By: Michael Diedrick on May 15, 2012
Who do you recommend to host email? Here’s an easy answer: Google. Now 10gb of space, excellent spam control, a tool designed for productivity, support for accessing your email via smartphones, mail clients and, of course, Google’s web interface. All this adds up to the most professional system we’ve seen, the system that any competitor will have to beat. Learn more after the break.
And the price? Free, up to 10 years. $50/year per user. Non-profit and education organizations are cheaper.
Pro tip: if you really need extra emails, you can ‘share’ an email address, like marketing@myorg.org and have two aliases, say: merideth@myorg.org and william@myorg.org and use filters to forward them to off-site gmail accounts.
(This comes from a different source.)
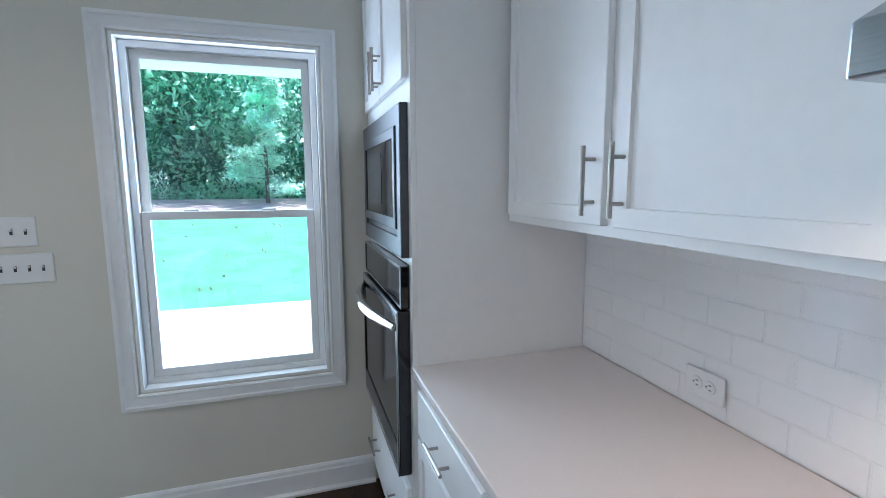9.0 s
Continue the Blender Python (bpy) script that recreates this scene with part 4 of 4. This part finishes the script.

What’s amazing to me is the IT firms who don’t recommend this as a solution to smaller non-profits. I wonder if this is a good litmus test if you’re interviewing IT firms -- ‘who do you recommend to host our email?’ If they don’t mention Google, they’re either out of touch or want to sell you an overpriced, highly managed Exchange server. Believe us, you probably don’t want that.
We’re technology agnostic -- if it works, we’re all about it. Cheap is an added bonus. We’re also technologically disparate -- keep each part of the puzzle with the people who do it best. So we don’t host email anymore, or DNS. We leave it to the experts.